Growing up in Three Rivers, Michigan, my dad’s town was racially diverse and was dominated by a blue-collar, working- class attitude. It stemmed from the presence of the United Auto Workers Union, which his grandfather was involved in. Three Rivers wasn’t necessarily left- leaning, but the union presence created a Democratic voter bloc. But politics were never talked about.
Even when he went to college at Bradley University in Peoria, Illinois, politics were never talked about. He didn’t know the ways that a lot of his friends and family leaned until Donald Trump.
“We had no phones,” he said. “There was no social media. Politics were never even really discussed. I didn’t know if any of my friends were progressive or not.”
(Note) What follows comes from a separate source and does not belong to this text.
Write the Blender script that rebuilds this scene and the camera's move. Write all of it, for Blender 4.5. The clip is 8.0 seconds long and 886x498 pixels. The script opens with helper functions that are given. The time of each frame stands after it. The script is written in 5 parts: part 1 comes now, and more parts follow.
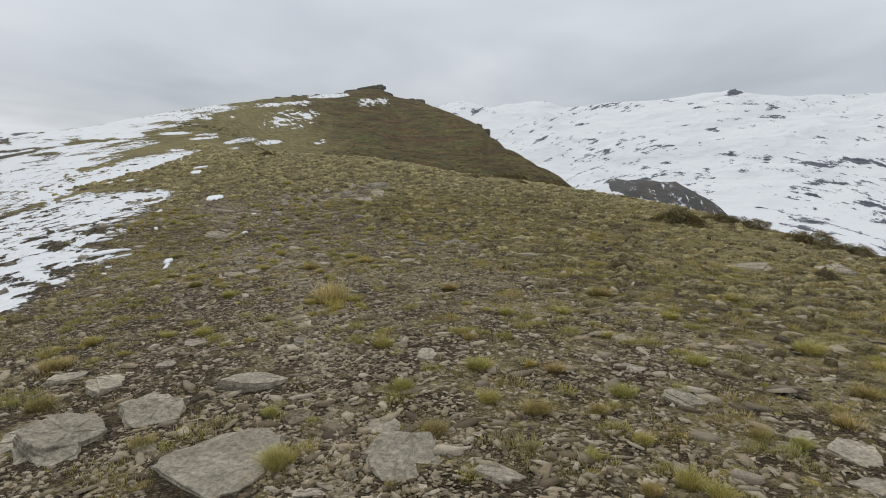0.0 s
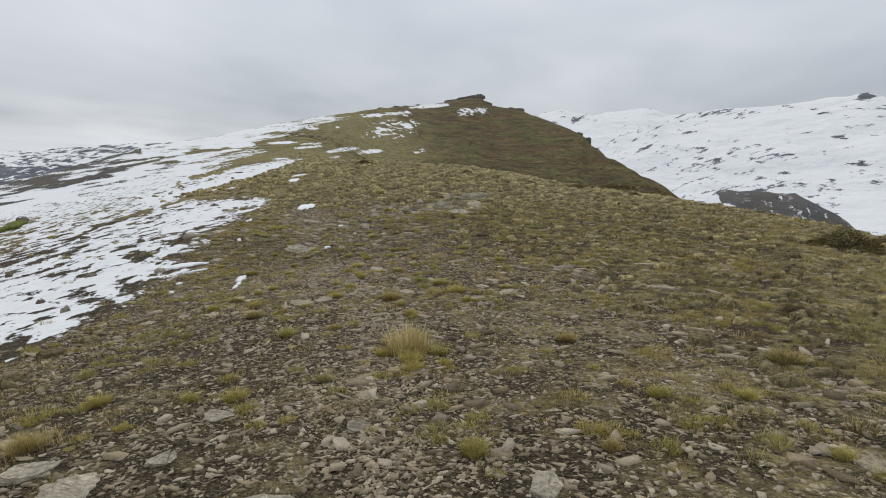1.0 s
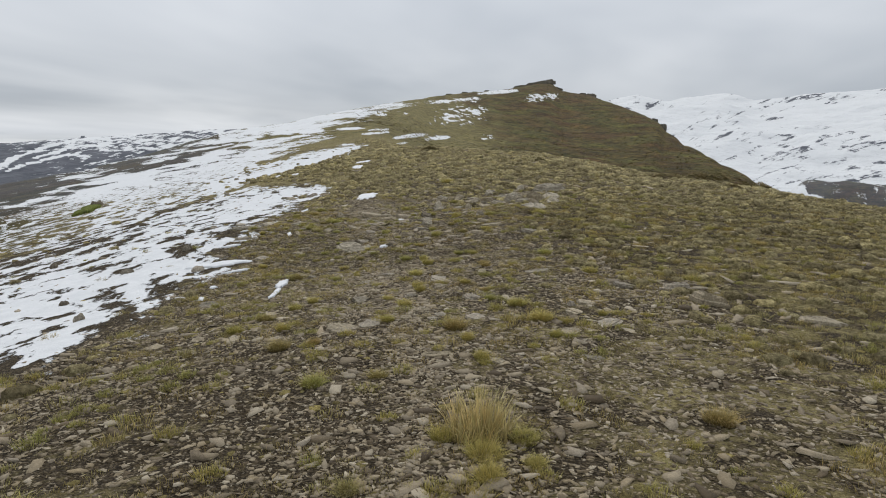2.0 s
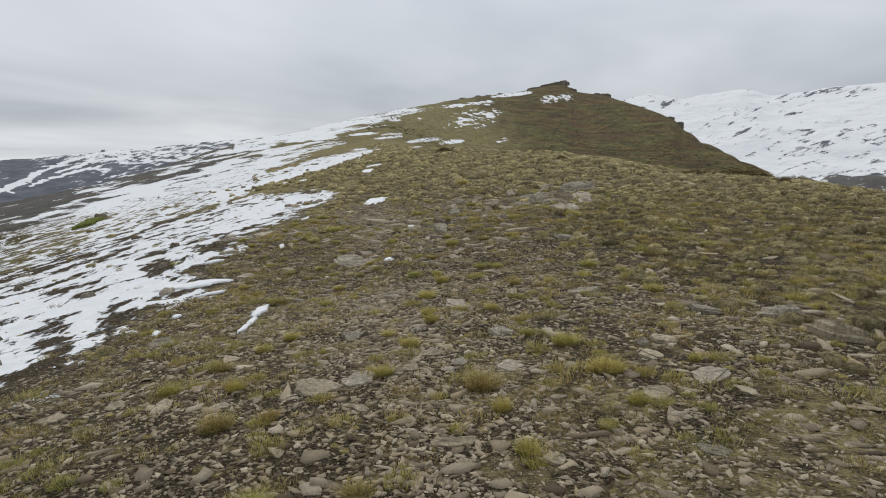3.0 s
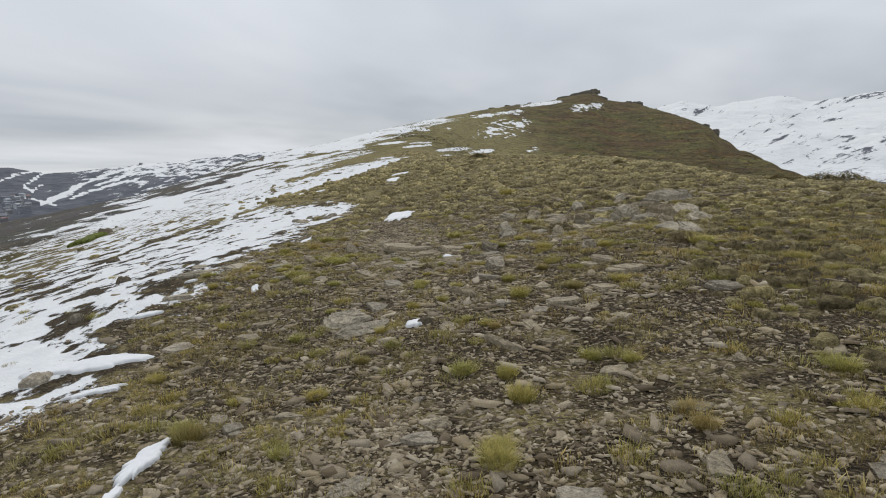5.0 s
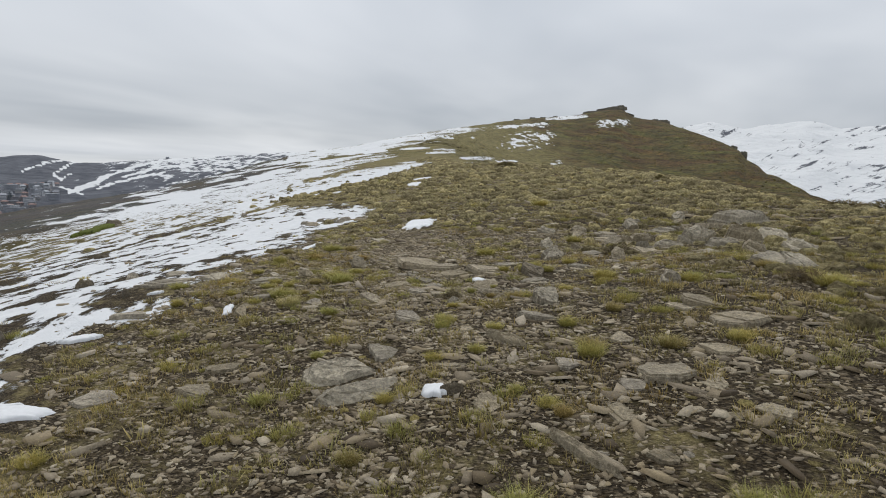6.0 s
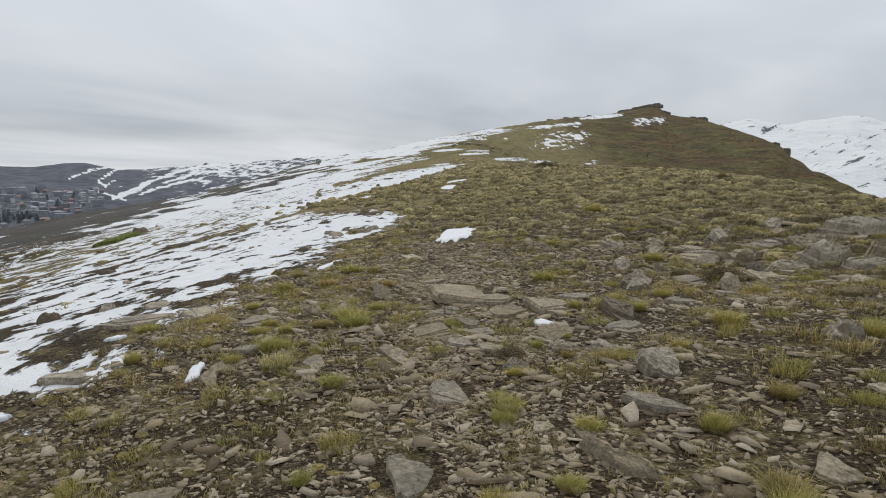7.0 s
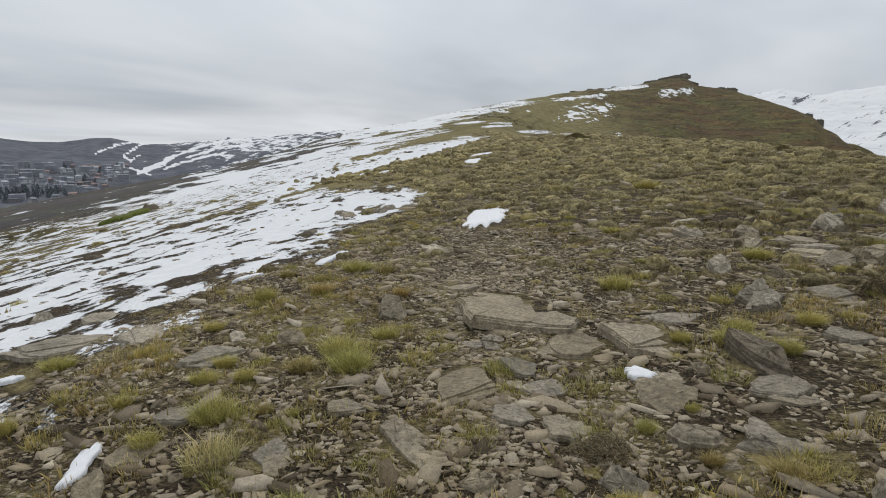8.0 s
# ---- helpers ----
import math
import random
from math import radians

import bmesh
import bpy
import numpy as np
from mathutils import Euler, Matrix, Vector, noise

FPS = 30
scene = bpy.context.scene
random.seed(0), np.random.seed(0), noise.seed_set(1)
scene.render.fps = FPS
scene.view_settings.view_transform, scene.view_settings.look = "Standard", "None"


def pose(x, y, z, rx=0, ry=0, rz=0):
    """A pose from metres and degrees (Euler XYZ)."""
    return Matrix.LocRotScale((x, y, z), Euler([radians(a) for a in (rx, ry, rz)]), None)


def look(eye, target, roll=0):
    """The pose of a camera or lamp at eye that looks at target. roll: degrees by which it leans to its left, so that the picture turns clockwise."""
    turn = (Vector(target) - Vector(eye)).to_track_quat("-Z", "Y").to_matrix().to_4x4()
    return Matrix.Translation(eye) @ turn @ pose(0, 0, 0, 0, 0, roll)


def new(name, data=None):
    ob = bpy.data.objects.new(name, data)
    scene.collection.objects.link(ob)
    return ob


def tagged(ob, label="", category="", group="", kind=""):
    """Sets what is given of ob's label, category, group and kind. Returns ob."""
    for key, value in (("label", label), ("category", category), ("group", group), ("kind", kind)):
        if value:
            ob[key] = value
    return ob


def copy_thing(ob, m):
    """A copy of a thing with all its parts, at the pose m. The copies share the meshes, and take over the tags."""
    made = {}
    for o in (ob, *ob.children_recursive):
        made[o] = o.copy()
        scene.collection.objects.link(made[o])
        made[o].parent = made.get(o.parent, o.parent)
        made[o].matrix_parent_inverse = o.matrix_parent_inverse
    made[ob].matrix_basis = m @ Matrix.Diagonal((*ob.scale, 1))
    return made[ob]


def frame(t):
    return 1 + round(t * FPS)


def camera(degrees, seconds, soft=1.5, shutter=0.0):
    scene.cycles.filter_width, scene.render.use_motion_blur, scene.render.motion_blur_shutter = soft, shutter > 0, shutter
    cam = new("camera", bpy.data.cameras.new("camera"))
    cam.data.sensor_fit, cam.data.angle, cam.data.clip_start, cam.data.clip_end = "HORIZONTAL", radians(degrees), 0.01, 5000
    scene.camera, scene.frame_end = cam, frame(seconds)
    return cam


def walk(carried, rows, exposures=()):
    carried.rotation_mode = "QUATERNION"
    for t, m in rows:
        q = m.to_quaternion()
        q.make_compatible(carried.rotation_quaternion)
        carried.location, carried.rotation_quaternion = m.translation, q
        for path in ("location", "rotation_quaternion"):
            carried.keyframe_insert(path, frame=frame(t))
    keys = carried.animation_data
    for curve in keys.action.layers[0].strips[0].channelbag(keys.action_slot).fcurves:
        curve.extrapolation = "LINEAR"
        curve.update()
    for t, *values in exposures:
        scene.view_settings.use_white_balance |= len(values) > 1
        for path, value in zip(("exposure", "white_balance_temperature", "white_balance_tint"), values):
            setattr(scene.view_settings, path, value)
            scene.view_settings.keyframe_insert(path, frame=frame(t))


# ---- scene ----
cam = camera(73.0, 8.0, soft=1.0)
PATH = [
    (0, (0.011, -0.018, 1.356), (0.013, 1.958, 1.047), 0.2),
    (0.5, (-0.06, 0.897, 1.339), (-0.27, 2.856, 0.998), 3.8),
    (1, (-0.176, 1.785, 1.323), (-0.491, 3.74, 1.042), 0.3),
    (1.5, (-0.403, 2.66, 1.291), (-0.921, 4.57, 1.002), -0.0),
    (1.7, (-0.487, 2.989, 1.333), (-1.0, 4.898, 1.028), 0.7),
    (2.8, (-1.017, 4.988, 1.198), (-1.602, 6.868, 0.847), -0.3),
    (3, (-1.114, 5.292, 1.141), (-1.694, 7.18, 0.83), -0.9),
    (3.2, (-1.211, 5.674, 1.104), (-1.844, 7.549, 0.811), -1.0),
    (3.5, (-1.431, 6.128, 1.077), (-2.158, 7.966, 0.77), -0.1),
    (4, (-1.743, 7.013, 1.032), (-2.397, 8.893, 0.84), 0.1),
    (4.2, (-1.895, 7.345, 1.033), (-2.577, 9.213, 0.821), -1.7),
    (5.3, (-2.728, 9.308, 0.914), (-3.408, 11.167, 0.631), -1.0),
    (5.5, (-2.871, 9.583, 0.884), (-3.619, 11.416, 0.603), -0.4),
    (6, (-3.231, 10.41, 0.85), (-3.96, 12.256, 0.602), 1.5),
    (6.5, (-3.573, 11.187, 0.843), (-4.335, 13.013, 0.556), -2.1),
    (7, (-3.993, 11.962, 0.862), (-4.824, 13.765, 0.618), 0.7),
    (7.5, (-4.408, 12.664, 0.853), (-5.311, 14.419, 0.529), -3.4),
    (8, (-4.776, 13.432, 0.826), (-5.664, 15.194, 0.496), 0.5),
]
walk(cam, [(t, look(eye, target, roll)) for t, eye, target, roll in PATH])


# ---- world and light: an overcast winter day ----
SUN_EL, SUN_AZ = radians(48), radians(-25)
world = bpy.data.worlds.new("overcast_sky")
scene.world = world
world.use_nodes = True


def link(tree, a, b):
    tree.links.new(a, b)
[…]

His first time voting was for Clinton in 1992, when he was a senior in college. It was an exciting time for Democrats after eight years of Ronald Reagan and four years of George H.W. Bush. But my dad’s main focus was on college, unlike now, where my generation’s main focuses are college and the anxiety-inducing, upcoming presidency of Trump.
“It’s a lot more politically charged now than it was back then,” dad said. “People weren’t nuts like they are now. I didn’t know any of my friends were progressive or not. I just thought we were all the same.”
Now, he’s well aware that the political alignment he thought was there simply isn’t, specifically within our family.
“To think that I was brought up and taught certain morals and values and beliefs that not everybody in my family apparently holds, it’s heartbreaking,” he said.
He attributes these differing beliefs partially to his undergraduate education, where he studied economics, but also to the conservative, religious talk radio that pushes misinformation to conservative-leaning, rural communities like those his family lives in.
“Rush Limbaugh pretty much started it, and that’s what everybody in small towns hears,” he said. “All they got was either religion or conservative radio. Even to this day, if you drive from Kansas to Michigan, that’s all you hear on the radio.”
My dad has since been able to escape the small-town, conservative bubble. Growing up, he says people used to define themselves politically as “socially liberal but fiscally conservative.” Now, he doesn’t see that making any sense.
“The last time we had a balanced budget was with Bill Clinton, who was a Democrat. And you know there hasn’t been a Republican president that has lowered the deficit in our lifetime. So, you’re not really a good fiscal conservative.”